**DATA PROVIDED**

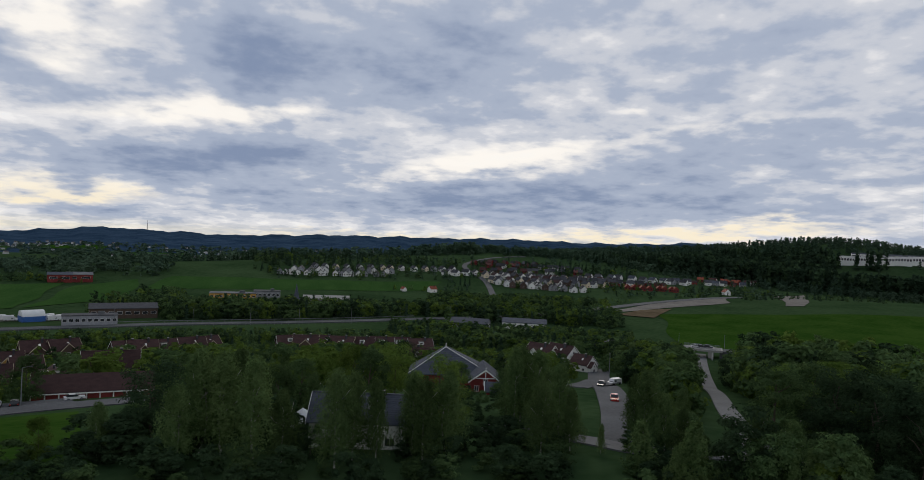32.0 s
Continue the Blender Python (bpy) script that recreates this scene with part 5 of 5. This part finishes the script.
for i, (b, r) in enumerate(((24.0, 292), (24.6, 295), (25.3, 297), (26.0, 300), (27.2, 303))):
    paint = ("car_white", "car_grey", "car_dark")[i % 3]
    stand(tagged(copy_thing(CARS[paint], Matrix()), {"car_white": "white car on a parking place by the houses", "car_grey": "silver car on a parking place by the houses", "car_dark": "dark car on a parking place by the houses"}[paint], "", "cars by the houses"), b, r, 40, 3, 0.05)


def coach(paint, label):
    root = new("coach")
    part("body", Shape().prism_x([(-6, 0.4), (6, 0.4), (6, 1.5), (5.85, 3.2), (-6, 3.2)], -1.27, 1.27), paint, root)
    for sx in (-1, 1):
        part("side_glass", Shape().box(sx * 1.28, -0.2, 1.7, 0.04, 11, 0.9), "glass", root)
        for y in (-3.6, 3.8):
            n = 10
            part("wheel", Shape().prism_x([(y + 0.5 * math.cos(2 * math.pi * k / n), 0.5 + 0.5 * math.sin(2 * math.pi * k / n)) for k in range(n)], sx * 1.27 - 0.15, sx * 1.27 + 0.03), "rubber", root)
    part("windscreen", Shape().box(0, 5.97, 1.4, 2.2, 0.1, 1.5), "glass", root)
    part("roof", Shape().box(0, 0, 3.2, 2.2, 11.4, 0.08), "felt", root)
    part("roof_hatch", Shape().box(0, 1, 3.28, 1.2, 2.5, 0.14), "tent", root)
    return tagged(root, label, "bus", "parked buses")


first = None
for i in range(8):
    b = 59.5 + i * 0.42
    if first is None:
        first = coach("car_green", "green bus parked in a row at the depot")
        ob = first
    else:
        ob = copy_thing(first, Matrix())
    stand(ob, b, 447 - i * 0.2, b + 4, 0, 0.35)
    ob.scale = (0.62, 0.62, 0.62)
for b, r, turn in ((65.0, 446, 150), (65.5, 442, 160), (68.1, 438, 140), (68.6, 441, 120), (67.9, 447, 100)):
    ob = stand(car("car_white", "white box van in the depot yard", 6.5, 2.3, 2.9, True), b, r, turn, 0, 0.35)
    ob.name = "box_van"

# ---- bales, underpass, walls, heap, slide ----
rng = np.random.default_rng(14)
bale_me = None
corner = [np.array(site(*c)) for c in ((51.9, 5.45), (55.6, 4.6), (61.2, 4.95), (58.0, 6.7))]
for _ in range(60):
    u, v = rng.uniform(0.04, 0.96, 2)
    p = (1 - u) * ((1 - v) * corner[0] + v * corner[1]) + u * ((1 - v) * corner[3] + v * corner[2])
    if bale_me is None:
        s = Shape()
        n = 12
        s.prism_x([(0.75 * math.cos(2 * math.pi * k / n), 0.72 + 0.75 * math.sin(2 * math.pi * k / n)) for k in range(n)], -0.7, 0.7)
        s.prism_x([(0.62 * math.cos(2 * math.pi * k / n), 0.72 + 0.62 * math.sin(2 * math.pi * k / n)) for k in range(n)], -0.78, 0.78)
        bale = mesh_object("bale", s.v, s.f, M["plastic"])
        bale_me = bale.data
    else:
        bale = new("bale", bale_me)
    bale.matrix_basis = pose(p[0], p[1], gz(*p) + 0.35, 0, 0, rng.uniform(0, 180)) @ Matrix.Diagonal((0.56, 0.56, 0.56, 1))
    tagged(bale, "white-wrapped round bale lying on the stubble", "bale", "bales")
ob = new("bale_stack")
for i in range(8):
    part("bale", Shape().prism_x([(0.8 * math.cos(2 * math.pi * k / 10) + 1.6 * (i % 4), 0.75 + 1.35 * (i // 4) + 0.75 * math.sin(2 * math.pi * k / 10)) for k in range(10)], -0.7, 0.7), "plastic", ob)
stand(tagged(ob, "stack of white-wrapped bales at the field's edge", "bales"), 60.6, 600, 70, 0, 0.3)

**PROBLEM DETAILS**
From the first line above through the line containing "40, 3, 0.05)", copy everything exactly, without the pictures.

**FULL OUTPUT**
32.0 s
Continue the Blender Python (bpy) script that recreates this scene with part 5 of 5. This part finishes the script.
for i, (b, r) in enumerate(((24.0, 292), (24.6, 295), (25.3, 297), (26.0, 300), (27.2, 303))):
    paint = ("car_white", "car_grey", "car_dark")[i % 3]
    stand(tagged(copy_thing(CARS[paint], Matrix()), {"car_white": "white car on a parking place by the houses", "car_grey": "silver car on a parking place by the houses", "car_dark": "dark car on a parking place by the houses"}[paint], "", "cars by the houses"), b, r, 40, 3, 0.05)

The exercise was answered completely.